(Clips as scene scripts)

=======

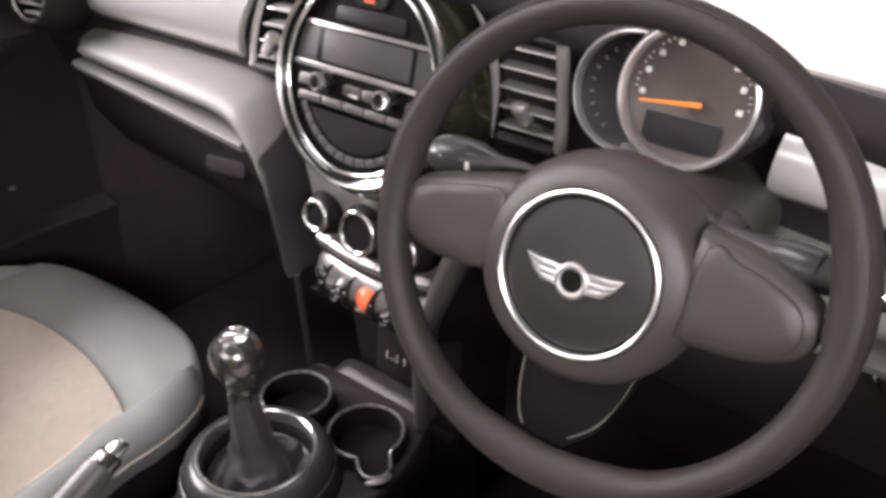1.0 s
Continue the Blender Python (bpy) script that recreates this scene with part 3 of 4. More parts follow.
def toggle_panel():
    m = frame_matrix((0, 0.012, 0.505), (1, 0, 0), (0, 0.35, 1))
    ob = thing("toggle_panel", (0, 0, 0), "silver panel of toggle switches with a red start toggle", "switch panel", m=m)
    rows = []
    for y, z in ((0.024, -0.004), (0.016, 0.002), (-0.010, 0.002), (-0.022, -0.006)):
        rows.append([(x, y + 0.6 * x * x, z - 0.7 * x * x) for x in np.linspace(-0.098 + abs(y) * 0.25, 0.098 - abs(y) * 0.25, 17)])
    part("panel", sheet(rows, 0.010, (0, 0, -1)), BRUSHED, ob, local=True)
    # gloss black fins between the switches, pointed above and broad below, each with a chrome foot
    for x in (-0.062, -0.0215, 0.0215, 0.062):
        g = [(x, 0.017 + 0.6 * x * x, 0.002), (x, 0.012, 0.011), (x, 0.002, 0.017), (x, -0.010, 0.017), (x, -0.018, 0.010), (x, -0.021, 0.000)]
        fin = part("guard_fin", tube(curve(g, 14), [0.0012 + 0.0052 * min(1.0, k / 8) for k in range(14)], 8, 1.0, (1, 0, 0)), GLOSS, ob, "gloss black guard fin", local=True)
        part("fin_foot", moved(box(0.0050, 0.005, 0.010, 0.002, (x, -0.0215, 0.008)), m), CHROME, fin, "chrome foot")

    def dome(x, w, h, rise):
        out = []
        for k in range(9):
            q = 0.5 * math.pi * k / 8
            out.append([(x + w * math.cos(q) * math.cos(b), -0.002 + h * math.cos(q) * math.sin(b), 0.001 + rise * math.sin(q) - 0.25 * h * math.cos(q) * math.sin(b)) for b in np.linspace(0, 2 * math.pi, 24, endpoint=False)])
        return loft(out)

    red = part("toggle", dome(0.0, 0.0145, 0.0150, 0.009), RED, ob, "lit red start toggle", local=True)
    part("tip", moved(box(0.022, 0.004, 0.004, 0.0015, (0, -0.0195, 0.006)), m), CHROME, red, "chrome tip")
    for x in (-0.042, 0.042):
        tg = part("toggle", dome(x, 0.0090, 0.0125, 0.008), SILVER, ob, "silver toggle with a dark chrome-tipped paddle", local=True)
        part("paddle", moved(tube([(x, -0.002, 0.006), (x, -0.010, 0.013), (x, -0.017, 0.014)], [0.006, 0.0085, 0.0080], 12, 0.5, (0, 0, 1)), m), GLOSS, tg, "gloss black paddle")
        part("tip", moved(box(0.011, 0.005, 0.005, 0.002, (x, -0.0185, 0.0130)), m), CHROME, tg, "chrome tip")
    for x in (-0.081, 0.081):
        part("end_boss", moved(lathe([(0.0045, 0.001), (0.0065, 0.004), (0.0085, 0.003), (0.0095, -0.004)], 20), Matrix.Translation((x, 0.002, -0.003))), GLOSS, ob, "dark ring switch", local=True)
        part("boss_cap", moved(lathe([(0, 0.003), (0.004, 0.0025), (0.0052, -0.002)], 16), Matrix.Translation((x, 0.002, -0.002))), SILVER, ob, local=True)
        part("end_tip", box(0.010, 0.005, 0.006, 0.002, (x, -0.016, 0.000)), CHROME, ob, "chrome tip", local=True)
    for x in (-0.080, 0.080):
        part("lower_lip", box(0.020, 0.004, 0.004, 0.0015, (x, -0.021, 0.003)), CHROME, ob, local=True)
    return ob


toggle_panel()


def socket_panel():
    ob = thing("socket_panel", (0, 0.08, 0.30), "dark flap with small pale socket symbols", "socket panel")
    part("flap", moved(slab(rounded(0.090, 0.120, 0.006), -0.004, 0.004, 0.001), frame_matrix((0.0, 0.076, 0.385), (1, 0, 0), (0, 0.10, 1))), BLACK, ob)
    f = frame_matrix((-0.008, 0.0692, 0.368), (1, 0, 0), (0, 0.10, 1))
    for x, turn in ((-0.014, 1), (0.004, 1), (0.013, -1)):
        line = [(x - turn * 0.0026 * math.cos(q), 0.0062 * math.sin(q), 0.0006) for q in np.linspace(-1.2, 1.2, 9)]
        part("symbol_bar", moved(tube(line, 0.0010, 6), f), MARK, ob, "pale curved symbol")
    for x in (-0.0085, -0.0045):
        part("symbol_dot", moved(slab(rounded(0.0024, 0.0024, 0.0008, cx=x, cy=-0.004), 0, 0.0006, 0), f), MARK, ob, "pale dot")
    return ob


socket_panel()


# ---- steering wheel ----
TW = 0.29
WHEEL = frame_matrix((0.366, -0.129, 0.768), (1, 0.07, 0), (0, math.sin(TW), math.cos(TW)))


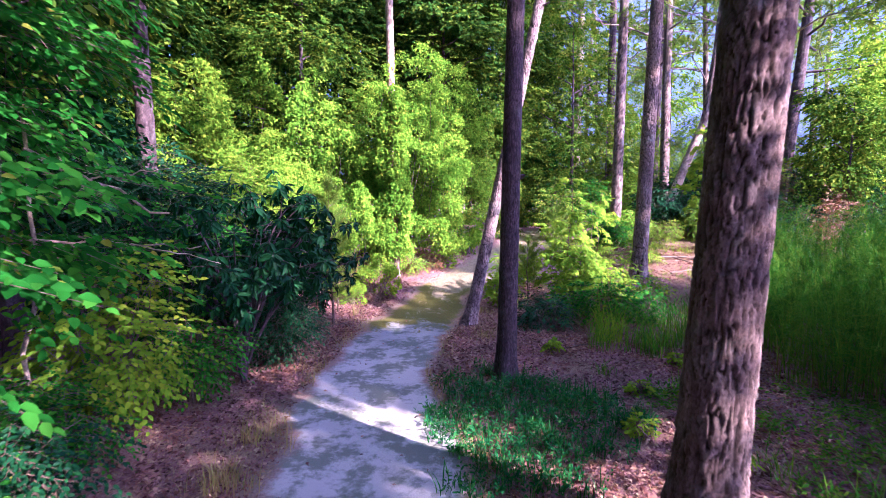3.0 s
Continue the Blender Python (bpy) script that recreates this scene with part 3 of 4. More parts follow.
def vine_mass(x, y, height, spread, depth, seed=1, clumps=260, leaf=0.054, mat=None, label="tall curtain of vines draped over the trees", name="vine_mass", category="vines", group="vine masses", per=165, size=0.33, foot=0.0, strands=20):
    """A lumpy drape of leafy clumps with dark gaps between them and hanging strands."""
    rng = np.random.default_rng(seed)
    th = thing(name, x, y, z0(x, y), label, category, group)
    lv, wd = Geo(), Geo()
    ph = rng.uniform(0, 6, 8)
    a = rng.uniform(0, 2 * math.pi, clumps)
    k = foot + (1 - foot) * rng.uniform(0, 1, clumps) ** 0.9
    top = height * (0.84 + 0.10 * np.sin(a * 2 + ph[4]) + 0.08 * np.sin(a * 5 + ph[5]))
    prof = np.sqrt(np.clip(1.02 - k ** 4, 0, 1)) * (0.70 + 0.32 * np.sin(k * 2.6))
    bulge = 1 + 0.2 * np.sin(a * 3 + ph[0] + 2 * k) + 0.15 * np.sin(a * 5 + ph[1] - 5 * k)
    r = bulge * prof * rng.uniform(0.6, 1.0, clumps) ** 0.6
    c = np.stack([np.cos(a) * spread * r, np.sin(a) * depth * r, k * top], 1)
    out = unit(np.stack([np.cos(a) / spread, np.sin(a) / depth, 0.1 + k * 0.9], 1))
    hole = np.sin(a * 4 + ph[6] + 3 * k) + np.sin(k * height * 3.2 + ph[7] + 2 * a) + rng.normal(0, 0.35, clumps)
    c, out = c[hole > -0.55], out[hole > -0.55]
    clumps = len(c)
    rad = rng.uniform(0.5, 1.15, clumps) * size
    q = unit(rng.normal(0, 1, (clumps, per, 3)) + out[:, None] * 0.9 + [0, 0, 0.35])
    p = c[:, None] + q * rad[:, None, None] * rng.uniform(0.55, 1.0, (clumps, per, 1)) * [1, 1, 0.75]
    d = rng.normal(0, 0.5, q.shape) + q * 0.7 - [0, 0, 0.55]
    n = q * 0.55 + LIGHT * 0.8 + [0, 0, 0.2] + rng.normal(0, 0.36, q.shape)
    sz = rng.uniform(0.55, 1.2, clumps * per) * leaf
    add_leaves(lv, p.reshape(-1, 3), d.reshape(-1, 3), n.reshape(-1, 3), sz, sz * rng.uniform(0.6, 0.85, len(sz)), 0.2, 0.14, y > 15.6)
    for i in range(14):
        b = c[rng.integers(0, clumps)]
        add_trunk(wd, bent(rng, (rng.normal(0, 0.15) * spread, rng.normal(0, 0.15) * depth, 0), b, 8, 0.06), np.linspace(0.008, 0.003, 8), 4)
    for i in range(strands):
        s = c[rng.integers(0, clumps)] * [1.08, 1.08, 1]
        w = bent(rng, s, s + np.array([0, 0, -rng.uniform(0.4, 1.1)]), 9, 0.06)
        add_trunk(wd, w, np.full(9, 0.003), 3)
        kk = rng.uniform(0, 8, 34)
        t = np.stack([np.interp(kk, np.arange(9), w[:, j]) for j in range(3)], 1)
        sz = rng.uniform(0.6, 1.2, 34) * leaf
        add_leaves(lv, t, rng.normal(0, 0.6, (34, 3)) - [0, 0, 0.6], rng.normal(0, 0.4, (34, 3)) + [0, -0.5, 0.5], sz, sz * 0.75, simple=True)
    part("vine_stem", wd, M_TWIG, th, kind="stuff")
    part("foliage", lv, mat or M_VINE, th, kind="stuff")
    return th


def young_pine(x, y, height, spread, seed=1, label="young pine with long soft green needles"):
    rng = np.random.default_rng(seed)
    th = thing("pine_sapling", x, y, z0(x, y) - 0.02, label, "pine sapling", "young pines")
    g = Geo()
    st = bent(rng, (0, 0, 0), (rng.normal(0, 0.04), rng.normal(0, 0.04), height * 0.9), 8, 0.02)
    add_trunk(g, st, np.linspace(0.008 + height * 0.006, 0.004, 8), 8)
    stem = part("trunk", g, M_TWIG, th, smooth=True)
    nd = Geo()
    add_tufts(nd, rng, st[-1:] + [[0, 0, 0.05]], np.array([[0, 0, 1.0]]), 220, 0.22, 0.0022, 0.8)
    n = max(6, int(height * 13))
    for i in range(n):
        h = height * (0.22 + 0.68 * i / n)
        a0 = np.array([np.interp(h, st[:, 2], st[:, j]) for j in range(3)])
        ang, ln = i * 2.4 + rng.uniform(-0.4, 0.4), spread * (1.1 - 0.7 * h / height) * rng.uniform(0.7, 1.1)
        b = a0 + np.array([math.cos(ang) * ln, math.sin(ang) * ln, ln * 0.55])
        w = bent(rng, a0, b, 5, 0.04, -0.03)
        g = Geo()
        add_trunk(g, w, np.linspace(0.007, 0.003, 5), 5)
        part("branch", g, M_TWIG, stem)
        kk = rng.uniform(0.8, 4, 8)
        c = np.stack([np.interp(kk, np.arange(5), w[:, j]) for j in range(3)], 1)
        add_tufts(nd, rng, c, np.repeat((b - a0)[None], 8, 0) + [0, 0, 0.25], 30, 0.2, 0.0021, 0.8)
    part("needles", nd, M_NEEDLE, th, kind="stuff")
    return th


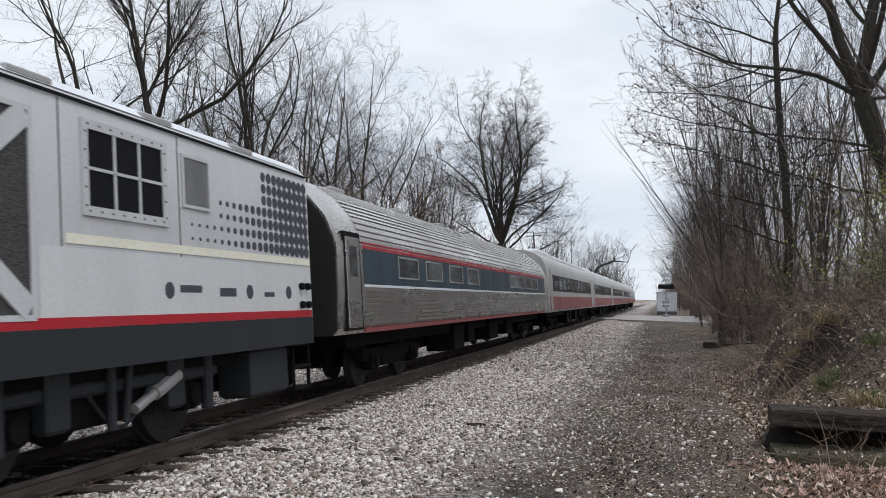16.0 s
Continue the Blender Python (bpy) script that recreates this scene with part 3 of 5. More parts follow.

=======

= What to produce =
List every line in the records above that contains the word "with".

= Solution below =
Continue the Blender Python (bpy) script that recreates this scene with part 3 of 4. More parts follow.
    ob = thing("toggle_panel", (0, 0, 0), "silver panel of toggle switches with a red start toggle", "switch panel", m=m)
    # gloss black fins between the switches, pointed above and broad below, each with a chrome foot
        tg = part("toggle", dome(x, 0.0090, 0.0125, 0.008), SILVER, ob, "silver toggle with a dark chrome-tipped paddle", local=True)
    ob = thing("socket_panel", (0, 0.08, 0.30), "dark flap with small pale socket symbols", "socket panel")
Continue the Blender Python (bpy) script that recreates this scene with part 3 of 4. More parts follow.
    """A lumpy drape of leafy clumps with dark gaps between them and hanging strands."""
def young_pine(x, y, height, spread, seed=1, label="young pine with long soft green needles"):
Continue the Blender Python (bpy) script that recreates this scene with part 3 of 5. More parts follow.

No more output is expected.